А он, Корней, в первый раз именно как придурок себя повел, когда вот так же за ним приехали. Решил, что везут его в последний путь. Потом только дошло, что для этого не обязательно куда-то далеко возить. Можно было просто кинуть в общую камеру, где сидят ссучившиеся. Они и организуют самоубийство через повешение на собственной портянке, за что им скинут по паре годков, как за примерное поведение. Такие камеры теперь появились в каждой тюрьме. Особенно после объявления моратория. Тамошние сокамерники моргалы выкатят, когда менты для понта начнут дознаваться: как, мол, так, неужто сам взял и повесился? Мол, ты че, в натуре, гражданин начальник? Все спали, согласно заведенному режиму, никто ничего не видел, не слышал. Сами, начальник, не врубимся, как он так взял и, типа, повесился на лампочке Ильича. И, слышь, даже записки никакой не оставил, мол, никого в своей смерти не виноватит…
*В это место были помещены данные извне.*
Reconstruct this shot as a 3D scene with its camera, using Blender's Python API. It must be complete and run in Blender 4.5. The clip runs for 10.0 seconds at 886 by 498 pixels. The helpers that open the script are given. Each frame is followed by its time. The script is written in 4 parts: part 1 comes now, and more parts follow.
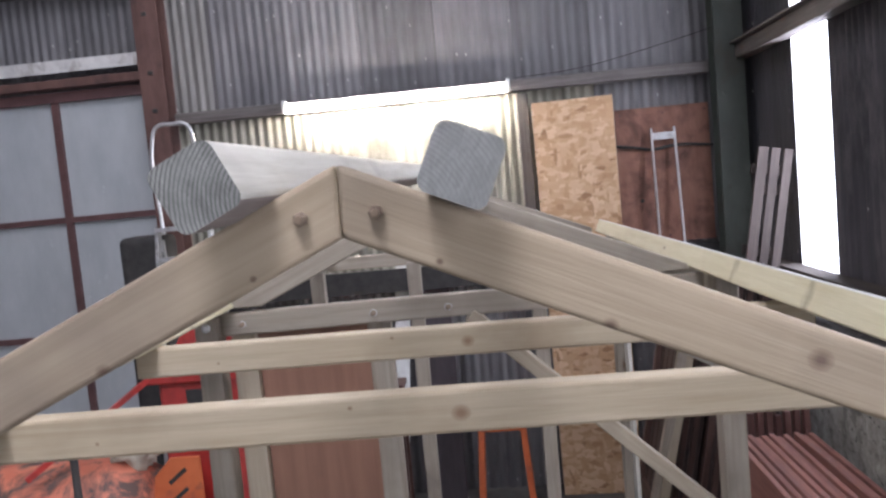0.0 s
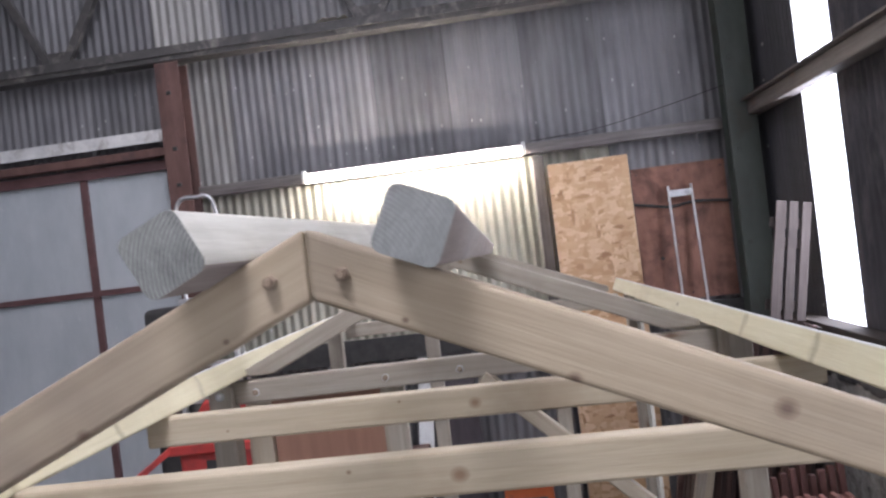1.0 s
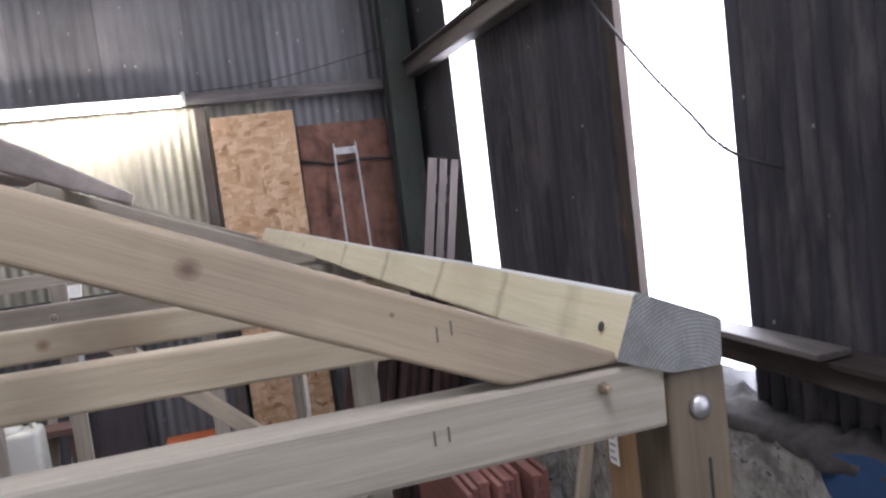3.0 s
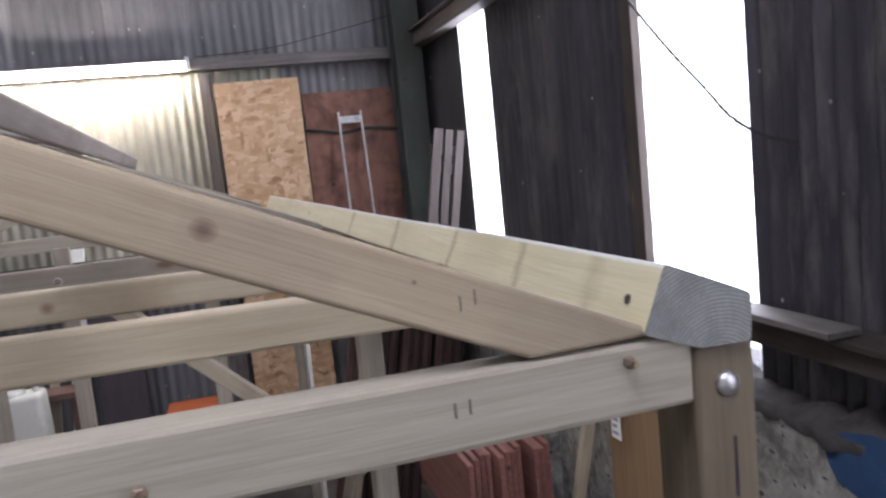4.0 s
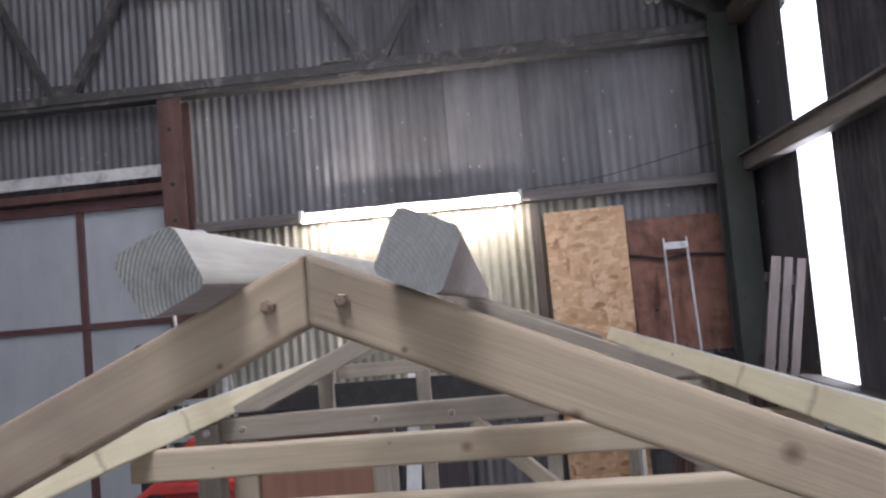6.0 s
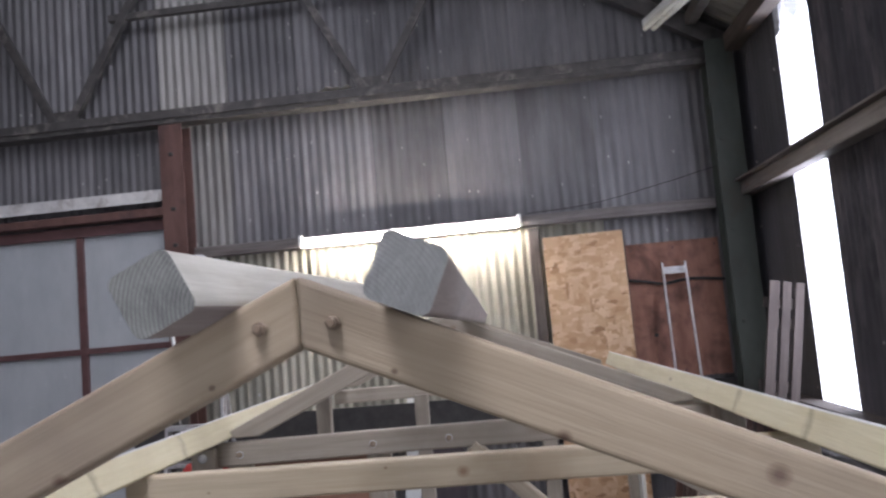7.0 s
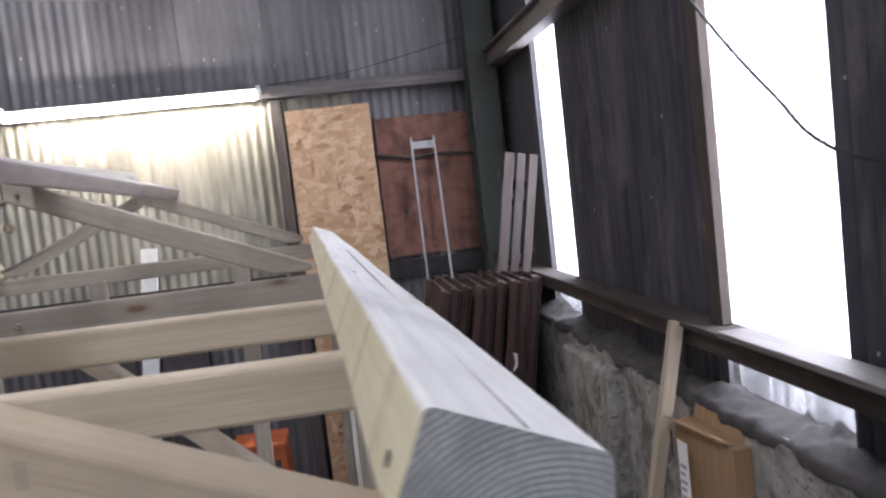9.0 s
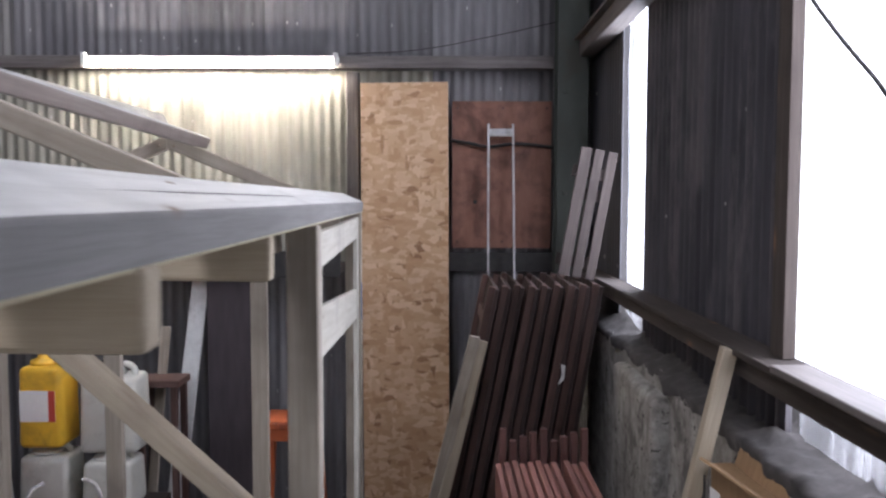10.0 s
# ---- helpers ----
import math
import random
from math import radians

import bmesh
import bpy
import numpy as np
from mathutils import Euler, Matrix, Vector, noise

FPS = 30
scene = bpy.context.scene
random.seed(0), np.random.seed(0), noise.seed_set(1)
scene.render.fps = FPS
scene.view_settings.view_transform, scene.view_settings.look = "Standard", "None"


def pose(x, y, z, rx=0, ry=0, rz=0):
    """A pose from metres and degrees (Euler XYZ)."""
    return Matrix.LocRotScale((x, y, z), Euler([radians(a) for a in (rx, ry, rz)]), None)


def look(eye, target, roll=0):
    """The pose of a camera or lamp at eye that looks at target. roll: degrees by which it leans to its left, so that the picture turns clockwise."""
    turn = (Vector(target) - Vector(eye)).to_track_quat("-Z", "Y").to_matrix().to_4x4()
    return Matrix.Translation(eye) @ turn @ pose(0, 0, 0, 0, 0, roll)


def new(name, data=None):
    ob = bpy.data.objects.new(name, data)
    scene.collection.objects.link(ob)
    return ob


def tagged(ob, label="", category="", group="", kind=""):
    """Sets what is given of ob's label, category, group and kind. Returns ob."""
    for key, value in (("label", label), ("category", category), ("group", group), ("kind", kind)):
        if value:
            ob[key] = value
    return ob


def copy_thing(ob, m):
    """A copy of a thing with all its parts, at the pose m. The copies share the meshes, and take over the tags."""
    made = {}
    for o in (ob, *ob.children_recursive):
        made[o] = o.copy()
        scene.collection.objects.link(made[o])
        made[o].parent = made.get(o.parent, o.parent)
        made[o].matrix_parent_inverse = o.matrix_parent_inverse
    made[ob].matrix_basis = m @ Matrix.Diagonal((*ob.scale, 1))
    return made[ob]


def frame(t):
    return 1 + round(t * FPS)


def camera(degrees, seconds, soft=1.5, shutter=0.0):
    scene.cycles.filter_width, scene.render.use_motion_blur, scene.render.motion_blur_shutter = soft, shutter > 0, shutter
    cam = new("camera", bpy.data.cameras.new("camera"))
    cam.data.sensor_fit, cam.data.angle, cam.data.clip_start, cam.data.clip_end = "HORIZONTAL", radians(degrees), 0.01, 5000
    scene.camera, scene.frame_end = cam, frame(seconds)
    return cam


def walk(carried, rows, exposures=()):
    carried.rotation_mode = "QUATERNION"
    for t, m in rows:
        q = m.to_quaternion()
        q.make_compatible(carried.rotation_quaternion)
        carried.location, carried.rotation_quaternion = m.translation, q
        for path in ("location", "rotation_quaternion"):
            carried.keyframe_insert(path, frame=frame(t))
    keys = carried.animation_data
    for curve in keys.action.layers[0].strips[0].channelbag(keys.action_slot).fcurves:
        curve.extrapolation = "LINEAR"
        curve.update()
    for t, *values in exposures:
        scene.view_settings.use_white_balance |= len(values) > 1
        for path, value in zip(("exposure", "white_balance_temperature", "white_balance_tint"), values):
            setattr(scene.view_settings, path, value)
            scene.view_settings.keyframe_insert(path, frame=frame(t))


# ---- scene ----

Прежде чем сесть в машину, он оглянулся на Михайлова, смотревшего вслед. Понятное дело, страхует на всякий случай. Неужто специально для него, Корнеева, Михайлова взяли на эту службу? И еще заставляют дежурить вне очереди? Другие прежние контролеры – сявки, бакланье, марухи, фраера… один чище другого. А этот – Рембо местного разлива. Значит, уже есть чем нам гордиться, будет что рассказать внукам на старости лет, если доживем… Он взглянул на темные окна тюрьмы. Да кто и что увидит, даже если сейчас и посмотрит при тусклом свете фонарей? А увидит – что подумает? Ну, повезли еще одного бедолагу на Пресню, на пересылку, первый раз, что ли.

Пока ехали по ночной Москве, Корнеев задремал, чувствуя тепло грузных туш, стиснувших его с двух сторон на заднем сиденье. Поспать перед такой работой – самое то.

Если раньше его оба раза вывозили куда-то из Москвы, то сейчас они заехали, судя по всему, недалеко, в какой-то грязный двор, где стояла школа-пятиэтажка. Там их уже ждали. Мент, сидевший справа, выбрался из машины, подошел к ожидавшим, о чем-то с ними заговорил.

А здорово они все продумали, сучары, думал Корнеев, глядя на ожидавших. А что им, заказчикам, оставалось, если он по глупости стал слишком много запрашивать? Жадность столько уже сгубила фраеров, а все равно… Вот и навело их на мысль: мол, зачем ему, Корнею, вообще платить? Когда можно и за так? Он ведь кто? Разыскиваемый опасный преступник, на котором штук десять заказов, исполненных в лучшем виде… На пожизненный срок вполне потянет. А и повесим-ка на него, болезного, грабеж ювелирного магазина и дадим через суд червонец? Вот и пусть отрабатывает под страхом, что вдруг опознают в нем того самого снайпера и дадут вышку… То есть еще спасибо должен нам сказать… И теперь у него алиби – лучше не придумаешь: в тюряге сидит. В случае, если начнут именно его искать, мол, Корнея почерк, больше некому, – так они меня к ним, под конвоем…. Вот, мол, подозреваемый Корнеев у нас сидит в камере под присмотром надзирателей. Десять лет строгого режима. И получается, это он, Корней, кому-то еще обязан, что легко отделался… В долгу неоплатном, можно сказать. И ему теперь вовсе не платят. Вернее, платят его же собственной жизнью. Шлепнул кого надо из винта – вот тебе за это еще год жизни. А то профессионалы, те, что на воле, больно много запрашивают. А таких, вроде меня, Лехи Корнеева, бесплатных да безотказных, еще поискать. Узнать бы точно, на кого пашу… На органы или на фирму? Тогда хоть станет понятнее, когда решат от меня избавиться. Но не все сразу. И аккуратно все надо делать, чтоб не насторожить да не вспугнуть.

– Иди сюда, – негромко сказал ему, обернувшись, мент после окончания переговоров.

– Иду. – Корнеев привычно сложил руки за спиной, направился к ожидавшим. Он повнимательнее присмотрелся к ним, но опять никого не узнал. В прошлые разы менты были другие. Или это были другие заказчики?